An official visit to the kingdom by such a senior non-Muslim cleric is a rare act of religious openness for Saudi Arabia, which hosts the holiest sites in Islam but does not tolerate non-Muslims practising their faith publicly, forcing Christians to risk arrest by praying in private homes.

Patriarch Beshara al-Rai heads the Maronite church, which has a presence in Lebanon, Syria and Cyprus and follows an Eastern rite of the Roman Catholic church.

Flanked by fellow Catholic clerics wearing vestments and big gold crosses, Rai discussed with King Salman religious tolerance and combating extremism, the Saudi state news agency said.

He also met later with Saad al-Hariri, a Saudi ally who resigned as prime minister on November 4 in a move Lebanese political leaders ascribed to pressure from Riyadh. Hariri said his resignation had been prompted by an assassination plot. He accused Iran and Hezbollah of sowing strife in the region.

Read: Hariri warns Lebanon faces Arab sanctions risk, to return in days

Prince Mohammed, the 32-year-old son of the king, has taken a harder line on Iran since taking on wide-ranging authorities over the past two years including defence minister.

He has also pushed for more social freedoms in a country where authority has rested on an enduring accommodation between the royal family and clerics who control the hardline Wahhabi strain of Islam that originated in Saudi Arabia.

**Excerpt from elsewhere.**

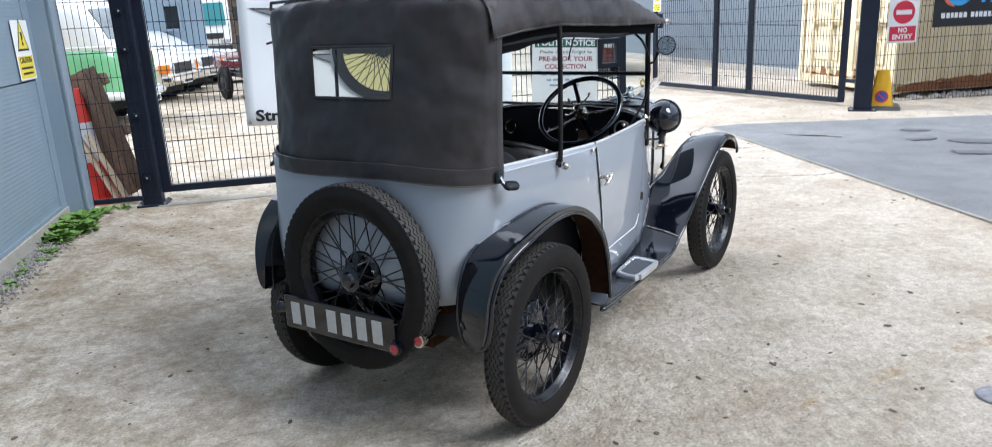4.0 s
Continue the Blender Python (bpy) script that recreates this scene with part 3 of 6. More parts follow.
def parking_cone(m):
    """Four-sided yellow cone with a round no-waiting badge on a rubber foot."""
    c = thing("parking_cone", "yellow four-sided no-waiting cone on a grey rubber base", "cone", group="no-waiting cones", m=m)
    bm = bmesh.new()
    slab(bm, round_rect(.46, .46, .05), .05, pose(0, 0, .05))
    bmesh.ops.bevel(bm, geom=[e for e in bm.edges if all(v.co.z > .04 for v in e.verts)], offset=.02, segments=2, affect="EDGES")
    part("base", bm, RUBBER_GREY, c)
    bm = bmesh.new()
    rows = []
    for z, w in ((.05, .30), (.07, .285), (.475, .155), (.505, .145), (.51, .10), (.47, .09)):
        rows.append([Vector((x, y, z)) for x, y in round_rect(w, w, w * .14, 3)])
    grid(bm, rows, close_v=True)
    part("body", bm, CONE_YELLOW, c, smooth=40)
    for a in (0, 90, 180, 270):
        face = Z90(a) @ pose(0, -.1265, .17, 90 - 9.0, 0, 0)
        for r, mt, z in ((.080, SIGN_RED, .004), (.061, SIGN_BLUE, .006)):
            bm = bmesh.new()
            slab(bm, disc(r, 28), .001, face @ pose(0, 0, z))
            part("badge", bm, mt, c)
        bm = bmesh.new()
        slab(bm, rect(-.060, -.008, .060, .008), .001, face @ pose(0, 0, .0075, 0, 0, -45))
        part("badge_stripe", bm, SIGN_RED, c)
    return c


pc = parking_cone(SITE @ pose(4.08, .33, 0, 0, 0, 4))
copy_thing(pc, pose(.60, 9.06, 0, 0, 0, 8))


def pallet(m, label):
    """A broken-off strip of pallet: two long boards on cross bearers."""
    p = thing("pallet", label, "pallet", group="broken pallets", m=m)
    rg = random.Random(4)
    for x in (-.115, -.005):
        bm = bmesh.new()
        box(bm, x, x + .10, -.58 + rg.uniform(-.03, .03), .55 + rg.uniform(-.02, .02), 0, .018, .003)
        part("slat", bm, OLD_WOOD, p)
    for y in (-.5, -.05, .42):
        bm = bmesh.new()
        box(bm, -.13, .11, y - .045, y + .045, -.09, -.001, .004)
        part("bearer", bm, OLD_WOOD, p)
    bm = bmesh.new()
    box(bm, -.12, -.03, -.56, .50, -.112, -.093, .003)
    part("slat", bm, OLD_WOOD, p)
    return p


def leaning(corner, up, along):
    """Matrix that puts a pallet's upper right corner at a point of the yard, its boards running up."""
    u = Vector(up).normalized()
    v = Vector(along)
    v = (v - u * v.dot(u)).normalized()
    n = v.cross(u)
    o = Vector(corner) - v * .11 - u * .55
    return SITE @ Matrix(((v.x, u.x, n.x, o.x), (v.y, u.y, n.y, o.y), (v.z, u.z, n.z, o.z), (0, 0, 0, 1)))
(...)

Already the powers of the religious police have been curbed, enforcement of gender segregation has been relaxed and women have been granted some more freedoms, including the right to drive cars starting next year.

Rai is now the second Christian patriarch to visit the country, after another such trip in 1975. His trip was planned before the current political crisis in Lebanon and he said the original invitation had been extended in 2013.